O que demonstra o interesse do governo em manter a EIRELI e suas regras, mesmo que caia em desuso, caso não haja uma regulamentação diferenciada a este novo ente societário. Contudo, ressalta-se que não havia a necessidade de apresentação de uma nova estrutura societária, que desempenha o mesmo objetivo da Empresa Individual de Responsabilidade Limitada e que já fora objeto de análise por estudiosos.
Cumpre reforçar que já está consolidada a diferença entre ambos os institutos, sendo até mesmo matéria de enunciado e restando definido que a Empresa Individual de Responsabilidade Limitada não é sociedade unipessoal[3].
Se o objetivo era facilitar a livre iniciativa, meros ajustes na própria EIRELI supririam este anseio, visto que a mesma foi bem recebida pela comunidade jurídica e pelo mundo empresarial. Caso o Congresso aprove a medida provisória nestes termos, fatalmente a EIRELI cairá em desuso, como outras pessoas jurídicas presentes em nosso Código Civil[4].
[1] “§ 7º Somente o patrimônio social da empresa responderá pelas dívidas da empresa individual de responsabilidade limitada, hipótese em que não se confundirá, em qualquer situação, com o patrimônio do titular que a constitui, ressalvados os casos de fraude.”
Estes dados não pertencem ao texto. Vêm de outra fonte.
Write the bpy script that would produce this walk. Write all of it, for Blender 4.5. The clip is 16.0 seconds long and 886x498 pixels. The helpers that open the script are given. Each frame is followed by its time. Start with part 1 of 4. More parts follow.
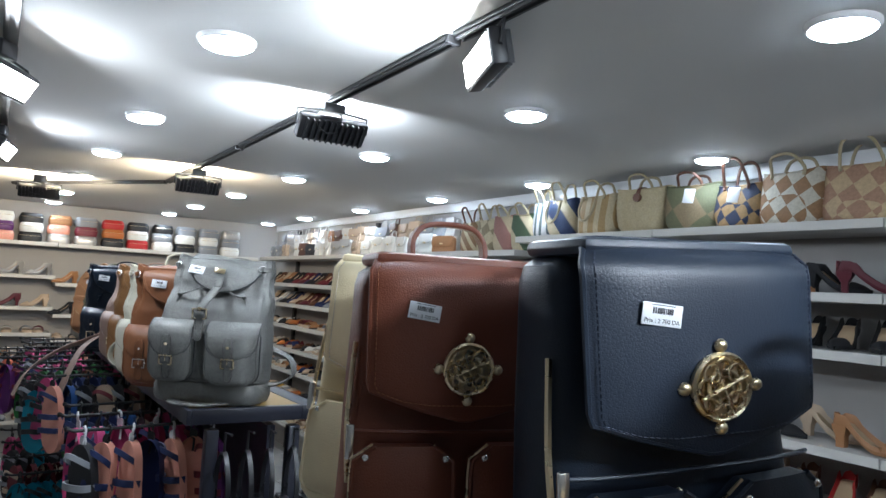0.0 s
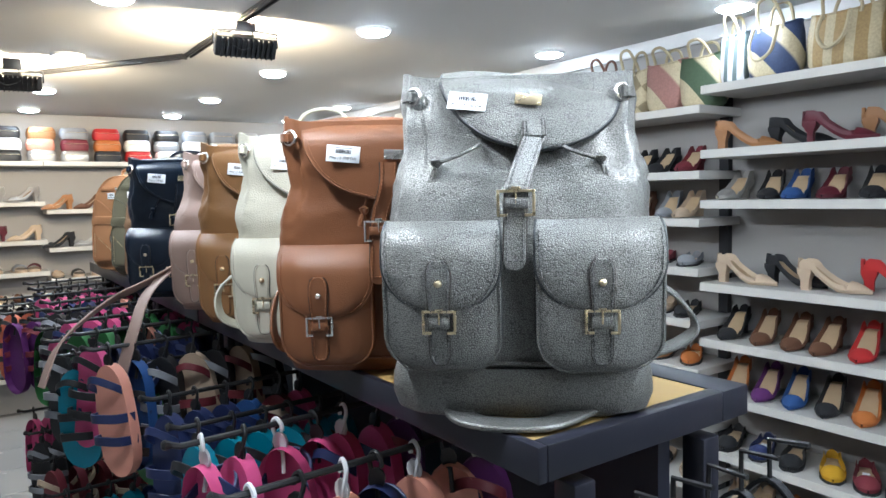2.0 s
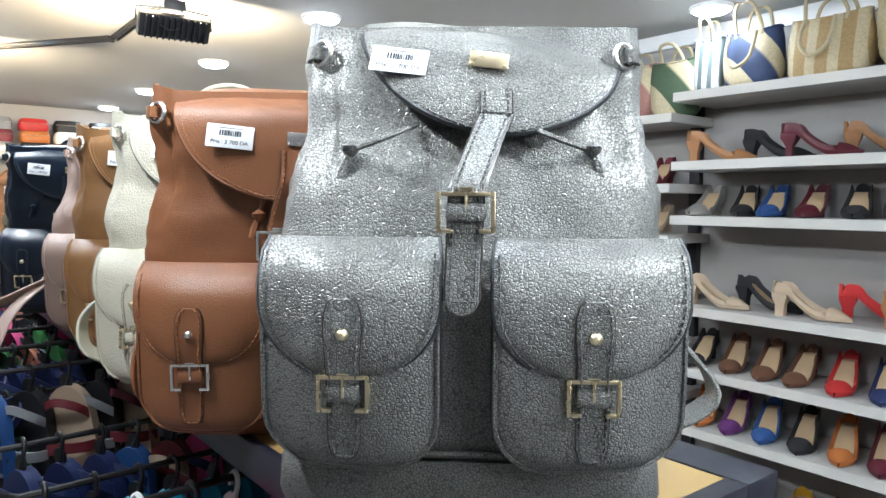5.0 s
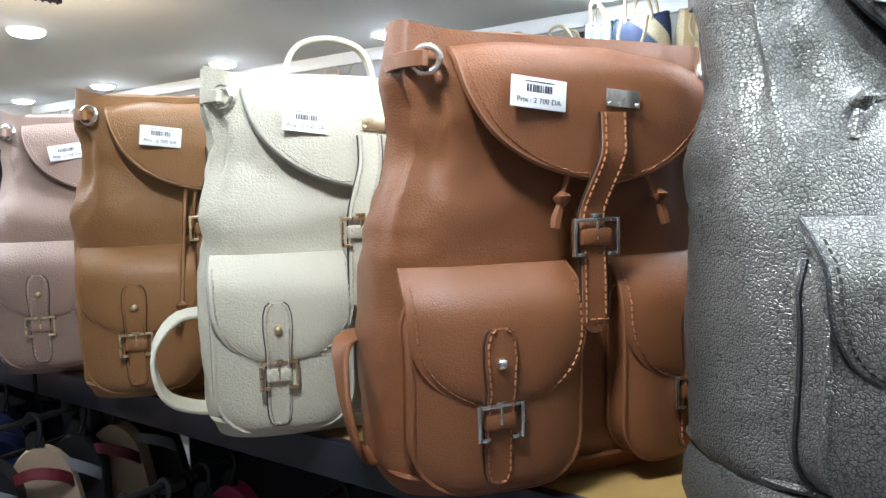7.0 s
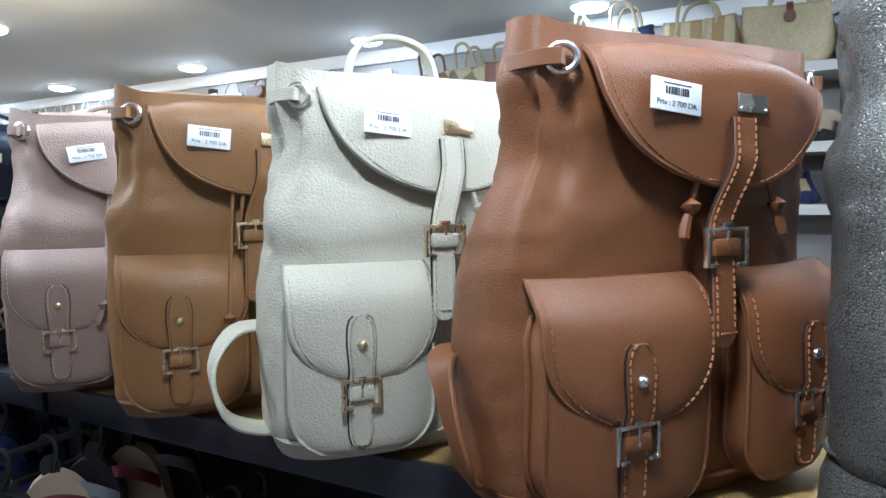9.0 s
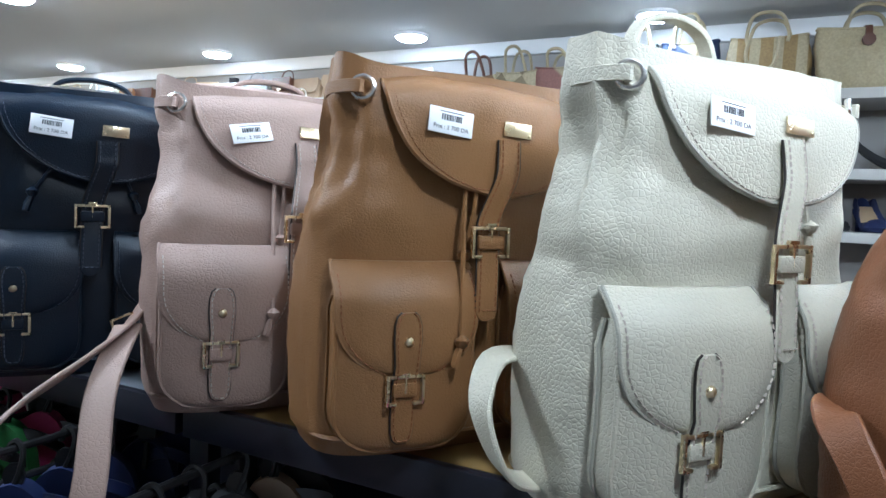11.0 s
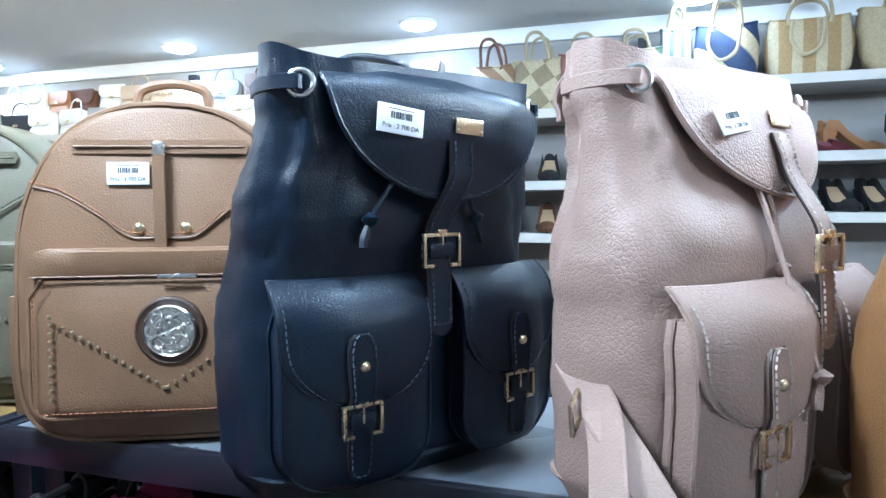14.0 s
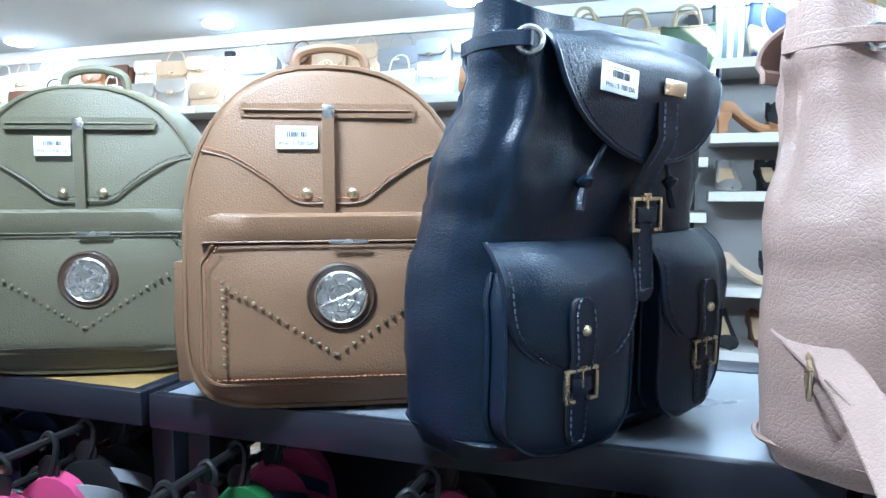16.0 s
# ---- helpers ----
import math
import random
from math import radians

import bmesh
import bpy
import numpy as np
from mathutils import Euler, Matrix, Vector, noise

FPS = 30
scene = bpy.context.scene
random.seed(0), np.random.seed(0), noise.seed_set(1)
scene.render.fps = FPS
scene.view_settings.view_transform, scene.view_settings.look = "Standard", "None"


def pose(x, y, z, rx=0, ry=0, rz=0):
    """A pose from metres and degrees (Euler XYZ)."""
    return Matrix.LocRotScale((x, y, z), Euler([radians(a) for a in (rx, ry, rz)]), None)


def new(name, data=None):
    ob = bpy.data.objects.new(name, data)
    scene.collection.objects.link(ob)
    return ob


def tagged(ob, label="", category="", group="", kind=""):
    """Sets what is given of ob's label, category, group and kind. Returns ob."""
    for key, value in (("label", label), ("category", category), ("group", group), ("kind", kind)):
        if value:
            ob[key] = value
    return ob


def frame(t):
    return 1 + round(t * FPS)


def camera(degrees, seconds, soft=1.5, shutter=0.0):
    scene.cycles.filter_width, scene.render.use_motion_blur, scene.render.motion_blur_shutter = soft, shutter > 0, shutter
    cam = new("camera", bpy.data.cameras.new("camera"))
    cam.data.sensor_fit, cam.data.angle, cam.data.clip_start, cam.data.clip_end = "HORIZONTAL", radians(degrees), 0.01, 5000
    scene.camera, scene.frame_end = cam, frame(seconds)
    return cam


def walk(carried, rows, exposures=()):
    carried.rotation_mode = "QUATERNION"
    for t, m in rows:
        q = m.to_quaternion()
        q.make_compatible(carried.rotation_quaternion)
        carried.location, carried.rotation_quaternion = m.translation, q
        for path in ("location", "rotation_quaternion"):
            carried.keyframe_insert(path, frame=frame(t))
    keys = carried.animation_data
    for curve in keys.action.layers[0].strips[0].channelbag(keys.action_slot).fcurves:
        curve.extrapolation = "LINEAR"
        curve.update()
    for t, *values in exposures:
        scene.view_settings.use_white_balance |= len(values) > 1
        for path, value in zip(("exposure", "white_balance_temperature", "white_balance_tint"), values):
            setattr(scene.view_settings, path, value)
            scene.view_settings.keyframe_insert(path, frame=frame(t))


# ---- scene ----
cam = camera(64.9, 16.0)
METRES, EYE, TILT, LEAN, TURN = 3.2, 1.6, 3.4, -3.2, -33.4
ROWS = [
    (0.0, 0.0, 0.0, 0.0, -0.0, 0.0, 0.0),
    (0.5, -0.0744, 0.0859, -0.0121, -0.31, -2.38, -0.25),
    (1.0, -0.1325, 0.1666, -0.0182, -1.06, -5.94, 3.18),
    (1.5, -0.18, 0.2653, -0.0287, 0.28, -7.29, 5.09),
    (2.0, -0.2127, 0.3193, -0.0321, -1.78, -7.95, 4.48),
    (2.5, -0.2073, 0.3649, -0.0355, -5.27, -8.15, 3.5),
    (3.0, -0.1959, 0.3889, -0.0388, -4.25, -7.51, 3.15),
    (5.5, -0.2055, 0.397, -0.0381, -5.76, -7.47, 1.73),
    (6.0, -0.2442, 0.4138, -0.041, -9.32, -6.61, -0.58),
    (6.5, -0.2985, 0.4413, -0.0352, -17.74, -8.5, 2.66),
    (7.0, -0.3204, 0.4677, -0.0373, -22.79, -9.34, 3.05),
    (7.5, -0.3275, 0.4931, -0.0402, -23.59, -8.57, 2.43),
    (8.0, -0.3382, 0.49, -0.0372, -27.25, -8.36, 2.51),
    (8.5, -0.3486, 0.4875, -0.0376, -26.99, -8.84, 2.08),
    (9.0, -0.3492, 0.4916, -0.0373, -26.61, -8.7, 2.14),
    (9.5, -0.352, 0.5056, -0.0372, -24.25, -7.17, 1.5),
    (10.0, -0.3715, 0.5334, -0.0411, -23.61, -7.65, 0.24),
    (12.5, -0.4519, 0.5996, -0.0377, -37.35, -8.39, -0.86),
    (13.0, -0.4601, 0.6482, -0.0407, -37.3, -8.45, 0.86),
    (13.5, -0.4757, 0.6876, -0.0409, -37.75, -8.43, 0.92),
    (14.0, -0.4988, 0.7017, -0.0411, -37.7, -8.39, 0.92),
    (14.5, -0.5091, 0.7003, -0.041, -38.44, -8.86, 0.26),
    (15.0, -0.5137, 0.6997, -0.0415, -38.58, -8.97, 0.38),
    (15.5, -0.5228, 0.705, -0.0431, -38.68, -9.27, -0.36),
    (16.0, -0.5365, 0.733, -0.0452, -37.46, -9.86, 0.66),
]
EXPO = [(0.0, 0.15, 5900, 10), (0.5, 0.6, 5900, 10), (1.0, 0.75, 5900, 10), (3.0, 0.97, 6150, 10), (6.0, 0.97, 6200, 10), (7.0, 0.9, 6150, 10), (9.0, 0.7, 5600, 8), (10.0, 0.57, 5550, 8), (12.5, 0.72, 5550, 7), (13.0, 1.12, 5300, 6), (13.5, 1.0, 5050, 4), (14.0, 1.25, 5150, 4), (16.0, 1.48, 5100, 3)]
walk(cam, [(t, pose(0, 0, EYE, TILT, LEAN, TURN) @ pose(METRES * x, METRES * y, METRES * z, 90 + pitch, roll, yaw)) for t, x, y, z, yaw, pitch, roll in ROWS], EXPO)

# ---- world: a closed shop, lit by its own lamps and one added flood ----
world = bpy.data.worlds.new("shop_world")
world.use_nodes = True
world.node_tree.nodes["Background"].inputs[0].default_value = (0.6, 0.7, 0.9, 1)
world.node_tree.nodes["Background"].inputs[1].default_value = 0.02
scene.world = world
LAMP_POWER = 48.0
FLOOD_POWER = 14.0

TOP = 1.288          # height of the display tables
CEIL = 2.18
SHELF_X = 2.31       # front edge of the long wall's shelves
WALL_X = 2.58
BACK_Y = 7.16


# ---- materials ----
def material(name, colour, rough=0.6, metal=0.0, grain=0.0, grain_scale=200.0, vary=0.12, vary_scale=6.0, voronoi=False, coat=0.0, emit=0.0, per_object=0.0, spec=0.5, creases=9.0, cracks=0.0):
    m = bpy.data.materials.new(name)
    m.use_nodes = True
    n, l = m.node_tree.nodes, m.node_tree.links
    p = n["Principled BSDF"]
    p.inputs["Roughness"].default_value = rough
    p.inputs["Metallic"].default_value = metal
    p.inputs["Coat Weight"].default_value = coat
    p.inputs["Specular IOR Level"].default_value = spec
    p.inputs["Base Color"].default_value = (*colour, 1)
    co = n.new("ShaderNodeTexCoord")
    if vary:
        t = n.new("ShaderNodeTexNoise")
        t.inputs["Scale"].default_value = vary_scale
        t.inputs["Detail"].default_value = 5
        l.new(co.outputs["Object"], t.inputs["Vector"])
        mix = n.new("ShaderNodeMix")
        mix.data_type = "RGBA"
        mix.inputs["A"].default_value = (*[c * (1 - vary) for c in colour], 1)
        mix.inputs["B"].default_value = (*[min(1, c * (1 + vary)) for c in colour], 1)
        l.new(t.outputs["Fac"], mix.inputs["Factor"])
        last = mix.outputs["Result"]
        if per_object:
            info = n.new("ShaderNodeObjectInfo")
            hsv = n.new("ShaderNodeHueSaturation")
            rng = n.new("ShaderNodeMapRange")
            rng.inputs["To Min"].default_value = 1 - per_object
            rng.inputs["To Max"].default_value = 1 + per_object
            l.new(info.outputs["Random"], rng.inputs["Value"])
            l.new(rng.outputs["Result"], hsv.inputs["Value"])
            l.new(last, hsv.inputs["Color"])
            last = hsv.outputs["Color"]
        l.new(last, p.inputs["Base Color"])
        r = n.new("ShaderNodeMapRange")
        r.inputs["To Min"].default_value = max(0.02, rough - 0.1)
        r.inputs["To Max"].default_value = min(1, rough + 0.1)
        l.new(t.outputs["Fac"], r.inputs["Value"])
        l.new(r.outputs["Result"], p.inputs["Roughness"])
    if grain:
        b = n.new("ShaderNodeBump")
        b.inputs["Strength"].default_value = grain
        b.inputs["Distance"].default_value = 0.001
        if voronoi:
            g = n.new("ShaderNodeTexVoronoi")
            g.feature = "DISTANCE_TO_EDGE"
            out = g.outputs["Distance"]
            warp = n.new("ShaderNodeTexNoise")
            warp.inputs["Scale"].default_value = grain_scale * 0.35
            add = n.new("ShaderNodeMix")
            add.data_type = "VECTOR"
            add.inputs["Factor"].default_value = 0.0016
            l.new(co.outputs["Object"], warp.inputs["Vector"])
            l.new(co.outputs["Object"], add.inputs["A"])
            l.new(warp.outputs["Color"], add.inputs["B"])
            l.new(add.outputs["Result"], g.inputs["Vector"])
            pebble = n.new("ShaderNodeMapRange")
            pebble.interpolation_type = "SMOOTHSTEP"
            pebble.inputs["From Max"].default_value = 0.2
            l.new(out, pebble.inputs["Value"])
            out = pebble.outputs["Result"]
            if cracks:
                dark = n.new("ShaderNodeMix")
                dark.data_type = "RGBA"
                dark.inputs["A"].default_value = (*[c * (1 - cracks) for c in colour], 1)
                l.new(last, dark.inputs["B"])
                l.new(out, dark.inputs["Factor"])
                l.new(dark.outputs["Result"], p.inputs["Base Color"])
            crease = n.new("ShaderNodeTexNoise")
            crease.inputs["Scale"].default_value = 55
            crease.inputs["Detail"].default_value = 3
            crease.inputs["Distortion"].default_value = 1.2
            l.new(co.outputs["Object"], crease.inputs["Vector"])
            both = n.new("ShaderNodeMath")
            both.operation = "MULTIPLY_ADD"
            both.inputs[1].default_value = creases
            l.new(crease.outputs["Fac"], both.inputs[0])
            l.new(out, both.inputs[2])
            out = both.outputs["Value"]
        else:
            g = n.new("ShaderNodeTexNoise")
            g.inputs["Detail"].default_value = 4
            out = g.outputs["Fac"]
            l.new(co.outputs["Object"], g.inputs["Vector"])
        g.inputs["Scale"].default_value = grain_scale
        l.new(out, b.inputs["Height"])
        l.new(b.outputs["Normal"], p.inputs["Normal"])
    if emit:
        p.inputs["Emission Color"].default_value = (*colour, 1)
        p.inputs["Emission Strength"].default_value = emit
    return m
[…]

[2] Art. 44. São pessoas jurídicas de direito privado:
(…)
VI - as empresas individuais de responsabilidade limitada.
[3][3] Enunciado 3, da I Jornada de Direito Comercial, com o seguinte teor: “a Empresa Individual de Responsabilidade Limitada – EIRELI não é sociedade unipessoal, mas um novo ente, distinto da pessoa do empresário e da sociedade empresária”.
Enunciado 469, da V Jornada de Direito Civil, com o seguinte teor: “A empresa individual de responsabilidade limitada (EIRELI) não é sociedade, mas novo ente jurídico personificado”.
[4] Sociedade em Nome Coletivo e Sociedade em Comandita Simples.